Sunday 31 July 2022

Buying some WEAT and CORN

I decided to transfer another A$500 into my Superhero trading account and use the funds to buy some Teucrium WEAT and CORN ETF units. Global food shortages and price increases seem likely given inflation, population growth (still increasing despite there also being a problem with population decline and aging demographics in most developed countries, and even Russia and China), the impact of the Russia-Ukraine war on grain shipments this year, and grain production next year (due to impact on productivity (fertilizer availability and cost) and production (hard to focus on farming in Ukraine during a war)), and climate change impacts.

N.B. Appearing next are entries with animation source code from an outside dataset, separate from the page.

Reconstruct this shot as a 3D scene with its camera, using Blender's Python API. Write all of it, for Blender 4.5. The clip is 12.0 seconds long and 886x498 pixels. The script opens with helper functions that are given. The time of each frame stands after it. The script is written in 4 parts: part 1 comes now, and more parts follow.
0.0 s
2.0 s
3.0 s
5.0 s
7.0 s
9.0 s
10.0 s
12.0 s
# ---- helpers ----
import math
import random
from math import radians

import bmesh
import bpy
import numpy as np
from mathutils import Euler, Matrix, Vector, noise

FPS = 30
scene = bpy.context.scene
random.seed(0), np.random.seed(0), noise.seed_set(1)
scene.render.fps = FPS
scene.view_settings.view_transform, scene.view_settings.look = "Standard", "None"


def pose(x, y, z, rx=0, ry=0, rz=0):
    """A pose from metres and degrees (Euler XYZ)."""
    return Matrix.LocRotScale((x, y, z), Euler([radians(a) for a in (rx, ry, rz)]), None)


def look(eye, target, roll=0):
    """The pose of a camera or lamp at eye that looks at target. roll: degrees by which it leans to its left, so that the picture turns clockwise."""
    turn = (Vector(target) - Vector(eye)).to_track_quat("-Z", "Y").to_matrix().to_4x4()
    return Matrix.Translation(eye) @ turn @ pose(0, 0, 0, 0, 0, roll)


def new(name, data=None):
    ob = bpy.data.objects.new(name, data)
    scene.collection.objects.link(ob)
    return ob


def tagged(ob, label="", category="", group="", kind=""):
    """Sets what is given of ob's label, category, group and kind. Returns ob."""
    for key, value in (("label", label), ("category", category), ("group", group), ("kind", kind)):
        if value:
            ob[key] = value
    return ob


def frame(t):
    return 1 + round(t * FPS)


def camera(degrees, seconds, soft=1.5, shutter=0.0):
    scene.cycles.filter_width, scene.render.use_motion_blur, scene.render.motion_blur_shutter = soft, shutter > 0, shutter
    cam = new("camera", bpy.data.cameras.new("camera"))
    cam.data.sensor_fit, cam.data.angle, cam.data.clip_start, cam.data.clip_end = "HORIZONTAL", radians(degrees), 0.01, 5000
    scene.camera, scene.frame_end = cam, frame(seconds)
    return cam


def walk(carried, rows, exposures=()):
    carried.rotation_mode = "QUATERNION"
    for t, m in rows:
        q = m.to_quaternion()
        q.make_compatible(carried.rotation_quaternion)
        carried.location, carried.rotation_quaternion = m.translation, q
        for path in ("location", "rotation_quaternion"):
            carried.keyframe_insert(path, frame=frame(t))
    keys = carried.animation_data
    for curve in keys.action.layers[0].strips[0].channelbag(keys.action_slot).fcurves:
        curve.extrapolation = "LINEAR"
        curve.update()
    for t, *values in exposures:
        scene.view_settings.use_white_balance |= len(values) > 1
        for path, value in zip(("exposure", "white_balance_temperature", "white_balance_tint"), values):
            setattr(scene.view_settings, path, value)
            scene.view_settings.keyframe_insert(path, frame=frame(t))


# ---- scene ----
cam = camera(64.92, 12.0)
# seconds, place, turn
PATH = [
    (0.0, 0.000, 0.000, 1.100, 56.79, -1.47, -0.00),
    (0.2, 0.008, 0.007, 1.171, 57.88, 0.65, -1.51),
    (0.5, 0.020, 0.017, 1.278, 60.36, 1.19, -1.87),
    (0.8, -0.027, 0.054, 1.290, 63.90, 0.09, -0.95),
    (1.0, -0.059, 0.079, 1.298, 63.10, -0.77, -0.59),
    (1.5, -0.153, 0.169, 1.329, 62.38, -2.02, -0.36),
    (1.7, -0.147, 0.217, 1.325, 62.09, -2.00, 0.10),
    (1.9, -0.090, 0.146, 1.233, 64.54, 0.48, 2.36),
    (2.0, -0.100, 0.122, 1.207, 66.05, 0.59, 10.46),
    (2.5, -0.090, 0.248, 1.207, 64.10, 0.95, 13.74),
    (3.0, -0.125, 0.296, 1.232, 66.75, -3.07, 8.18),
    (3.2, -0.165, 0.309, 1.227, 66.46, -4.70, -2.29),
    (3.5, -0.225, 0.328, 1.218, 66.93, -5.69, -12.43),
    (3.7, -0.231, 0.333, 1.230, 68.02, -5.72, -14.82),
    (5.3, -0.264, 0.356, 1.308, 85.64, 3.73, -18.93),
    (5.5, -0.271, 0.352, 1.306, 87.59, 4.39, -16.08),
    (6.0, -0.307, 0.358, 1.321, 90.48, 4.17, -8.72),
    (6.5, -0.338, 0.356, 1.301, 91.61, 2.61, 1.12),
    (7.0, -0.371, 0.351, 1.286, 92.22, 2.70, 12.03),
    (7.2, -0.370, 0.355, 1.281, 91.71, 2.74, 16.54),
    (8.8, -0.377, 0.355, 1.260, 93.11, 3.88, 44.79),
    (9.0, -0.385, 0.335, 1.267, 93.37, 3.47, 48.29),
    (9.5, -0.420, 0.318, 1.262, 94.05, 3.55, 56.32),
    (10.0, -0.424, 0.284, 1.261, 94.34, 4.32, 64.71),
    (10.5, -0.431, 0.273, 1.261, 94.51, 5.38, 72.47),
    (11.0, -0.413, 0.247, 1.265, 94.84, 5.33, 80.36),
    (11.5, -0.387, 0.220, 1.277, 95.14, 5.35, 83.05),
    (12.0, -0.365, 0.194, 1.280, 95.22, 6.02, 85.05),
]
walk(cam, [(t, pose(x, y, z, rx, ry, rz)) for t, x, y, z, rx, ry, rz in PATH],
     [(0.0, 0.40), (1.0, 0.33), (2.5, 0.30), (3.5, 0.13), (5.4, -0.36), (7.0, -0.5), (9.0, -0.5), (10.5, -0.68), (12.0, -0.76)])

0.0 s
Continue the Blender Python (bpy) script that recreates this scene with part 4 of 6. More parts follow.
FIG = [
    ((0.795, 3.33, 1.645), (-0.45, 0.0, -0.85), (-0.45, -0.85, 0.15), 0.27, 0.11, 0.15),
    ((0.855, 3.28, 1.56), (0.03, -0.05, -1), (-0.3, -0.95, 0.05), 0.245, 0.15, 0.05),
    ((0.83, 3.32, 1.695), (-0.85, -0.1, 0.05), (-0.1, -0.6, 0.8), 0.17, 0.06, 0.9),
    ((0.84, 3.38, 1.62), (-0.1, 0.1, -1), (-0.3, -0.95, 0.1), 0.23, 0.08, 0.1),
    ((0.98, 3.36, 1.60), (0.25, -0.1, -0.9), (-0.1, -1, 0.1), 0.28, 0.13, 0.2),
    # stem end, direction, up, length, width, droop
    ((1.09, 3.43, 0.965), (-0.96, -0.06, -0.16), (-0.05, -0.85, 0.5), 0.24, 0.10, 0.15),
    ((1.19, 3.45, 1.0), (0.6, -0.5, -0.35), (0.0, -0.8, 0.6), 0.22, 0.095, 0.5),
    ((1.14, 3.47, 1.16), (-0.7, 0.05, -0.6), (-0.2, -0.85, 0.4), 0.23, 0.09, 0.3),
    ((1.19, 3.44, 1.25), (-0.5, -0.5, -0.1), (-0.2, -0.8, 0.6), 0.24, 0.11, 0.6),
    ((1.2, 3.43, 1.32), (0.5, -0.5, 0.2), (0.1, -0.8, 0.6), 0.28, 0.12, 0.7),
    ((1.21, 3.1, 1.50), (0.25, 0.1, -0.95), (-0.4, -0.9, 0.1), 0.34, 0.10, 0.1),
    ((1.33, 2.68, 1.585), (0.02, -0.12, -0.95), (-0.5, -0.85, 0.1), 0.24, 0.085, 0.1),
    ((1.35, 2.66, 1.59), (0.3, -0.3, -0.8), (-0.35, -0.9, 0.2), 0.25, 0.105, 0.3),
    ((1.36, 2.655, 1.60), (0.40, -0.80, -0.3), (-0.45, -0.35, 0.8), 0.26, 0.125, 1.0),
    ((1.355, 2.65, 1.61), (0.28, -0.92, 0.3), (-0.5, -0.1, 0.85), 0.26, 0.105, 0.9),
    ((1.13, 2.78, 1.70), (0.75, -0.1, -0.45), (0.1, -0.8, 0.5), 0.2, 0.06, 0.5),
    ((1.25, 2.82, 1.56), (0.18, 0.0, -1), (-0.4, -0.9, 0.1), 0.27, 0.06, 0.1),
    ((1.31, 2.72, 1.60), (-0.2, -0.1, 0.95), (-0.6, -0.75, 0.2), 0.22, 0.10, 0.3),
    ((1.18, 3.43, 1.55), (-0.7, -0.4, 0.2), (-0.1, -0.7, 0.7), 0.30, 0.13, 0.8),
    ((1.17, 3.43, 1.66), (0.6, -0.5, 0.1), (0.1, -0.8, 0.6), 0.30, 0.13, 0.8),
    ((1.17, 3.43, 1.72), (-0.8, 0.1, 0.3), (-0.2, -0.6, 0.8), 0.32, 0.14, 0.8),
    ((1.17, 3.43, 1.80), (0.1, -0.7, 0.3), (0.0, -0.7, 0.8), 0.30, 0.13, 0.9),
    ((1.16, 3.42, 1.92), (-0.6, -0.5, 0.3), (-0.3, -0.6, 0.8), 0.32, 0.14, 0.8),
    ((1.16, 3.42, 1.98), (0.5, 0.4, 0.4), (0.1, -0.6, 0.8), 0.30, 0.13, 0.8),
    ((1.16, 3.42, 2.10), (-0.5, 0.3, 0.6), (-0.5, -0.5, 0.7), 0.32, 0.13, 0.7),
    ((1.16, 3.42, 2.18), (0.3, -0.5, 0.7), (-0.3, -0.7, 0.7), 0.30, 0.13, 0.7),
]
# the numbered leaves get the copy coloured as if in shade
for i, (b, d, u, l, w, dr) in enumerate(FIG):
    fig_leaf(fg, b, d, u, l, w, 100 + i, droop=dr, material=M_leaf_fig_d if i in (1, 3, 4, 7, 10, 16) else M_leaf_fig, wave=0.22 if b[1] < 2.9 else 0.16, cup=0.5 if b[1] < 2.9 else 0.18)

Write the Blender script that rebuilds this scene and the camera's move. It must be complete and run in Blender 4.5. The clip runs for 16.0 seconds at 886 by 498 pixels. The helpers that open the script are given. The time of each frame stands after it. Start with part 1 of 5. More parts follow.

The Teucrium ETFs seem to be a reasonable way to gain some exposure to grain as a commodity. The Teucrium Wheat Fund (WEAT) provides investors an easy way to gain exposure to the price of wheat futures in a brokerage account, and the Teucrium Corn Fund (CORN) provides investors an easy way to gain exposure to the price of corn futures in a brokerage account.

I had no real reason to invest in both funds rather than invest twice as much in one of the two funds, aside from it being better to diversify than not, as a general rule. I placed the order on Sunday, so I don't think it will be filled until Monday (I'm not sure what the trading hours are for my time zone).

These ETFs have been in an uptrend for the past two years, and had spiked higher at the outbreak of the Ukraine war on 24 Feb, but have since dropped back to the long term trend line, so appear to offer reasonable value at current prices, assuming the long term price appreciation for grains continues.


There seems to be reasonable potential for more upside given previous high prices about a decade ago.


This isn't any sort of recommendation to invest in WEAT or CORN, just an update on a small trade I recently did 'for fun' (to be honest, a $500 investment won't have a noticeable impact on my NW whether it shows massive gains or losses).